Do you feel a little more calm just because I presented that? Calm face, calm voice, calm body, this is very important in the modeling aspect as you’re showing an example to your toddler about what it means to have calm face, calm voice, calm body. It also allows you to do this next part more effectively and what you’re going to do is connect with your child. There is some reason why they’re hitting, okay, and remember toddlers don’t have to have as good a reasons as adults might have to have, it could be something very simple like, “Oh I’m frustrated that my sister took my toy.” or “Oh I don’t like that mommy is holding my baby brother right now instead of me.” If you can figure out what the reason is that this toddler is hitting, it’s a strategy that they’ve come up with to try to meet some need.

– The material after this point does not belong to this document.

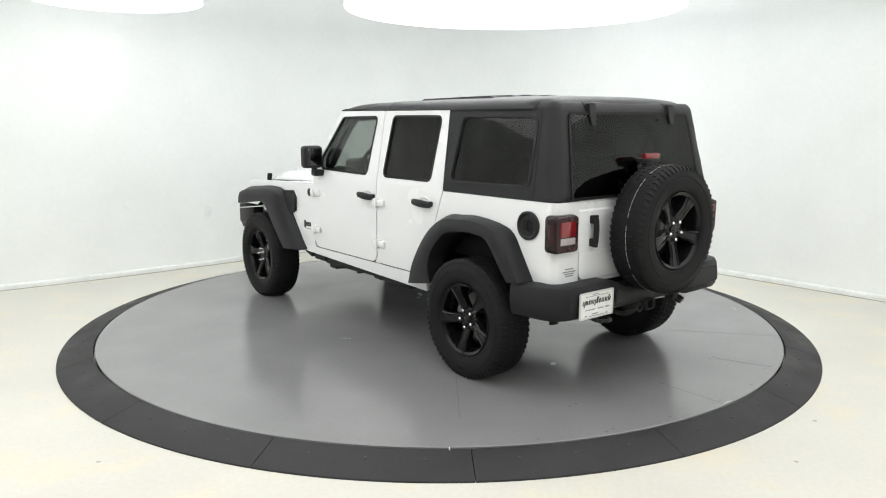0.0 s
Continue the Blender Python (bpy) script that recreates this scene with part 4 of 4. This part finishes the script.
    loop = [(-0.30 + 0.045 * u, 1.68, 1.60 - 0.125 * (1 - u * u)) for u in [k / 6 - 1 for k in range(13)]]
    for p, q in zip(loop, loop[1:]):
        tube(bm, p, q, 0.003, 6)
    tube(bm, (-0.095, 1.65, 1.645), (-0.06, 1.72, 1.64), 0.004, 6)
    tube(bm, (-0.345, 1.68, 1.60), (-0.345, 1.70, 1.73), 0.003, 6)
    part("hanging_cord", bm, M_SEAL, rv, "black cord hanging in loops from the mirror")
    # wheels
    meshes = build_wheel_meshes()
    for s in (-1, 1):
        for y, tilt in ((-0.062, 26 if s < 0 else -20), (3.033, 14 if s < 0 else 30)):
            x = 0.828 if y < 1 else 0.842
            base = pose(s * x + 0.004, y, 0.364) @ (Matrix.Identity(4) if s > 0 else Matrix.Rotation(math.pi, 4, "Z"))
            wheel(meshes, car, base @ Matrix.Rotation(radians(180 + tilt), 4, "X"))
    wheel(meshes, car, pose(0.003, -0.944, 0.998, 0, 0, -90), True)
    return car


build_room()
light_panel("ceiling_light", circle(0.751, 1.314, 1.662), 2.836, M_LAMP, "large round white glowing ceiling light panel")
light_panel("ceiling_light", circle(-3.009, 0.856, 0.748), 2.832, M_LAMP, "small round white glowing ceiling light panel")
# two unseen panels, added as fill and to even out the glass reflections
light_panel("ceiling_light", [(-6.2, -4.6), (6.0, -4.6), (6.0, -3.0), (3.6, -0.3), (-3.9, -0.3), (-6.2, -2.6)], 2.850, M_FILL, "wide unseen glowing fill panel added overhead")
light_panel("ceiling_light", [(-6.2, -8.6), (6.0, -8.6), (6.0, -4.50), (-6.2, -4.50)], 2.780, M_REAR_FILL, "wide unseen dimmer fill panel added over the camera", M_CEIL)
turntable = build_turntable()
car = build_car()
car.scale = (CAR_SCALE, CAR_SCALE, CAR_SCALE)


def motions():
    rows = [(float(t), turn_at(t)) for t in range(17)]
    walk(turntable, [(t, pose(0, 0, DECK, 0, 0, a)) for t, a in rows])
    walk(car, [(t, pose(*AXIS, DECK + 0.0397, 0, 0, a) @ pose(OFF_X, OFF_Y, 0)) for t, a in rows])


motions()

Well you may not agree with the strategy, that’s fine, we’re going to get to that in step four but you can acknowledge the need so with empathy and again, using a calm voice, calm face, and calm body and you’ve already set the simple but firm limit and you’ve removed the child from the situation, now you connect with them empathically where you show them that you’re tracking and you understand what their need is and then we go to the last step which is to address the strategy. We want to model for our kids some strategies that are more appropriate and more effective incidentally in getting what it is that they want and again, I used the word model, okay, because they’re going to learn a whole lot more from how you do things than from what you say. Now we’ll wrap the words into it too.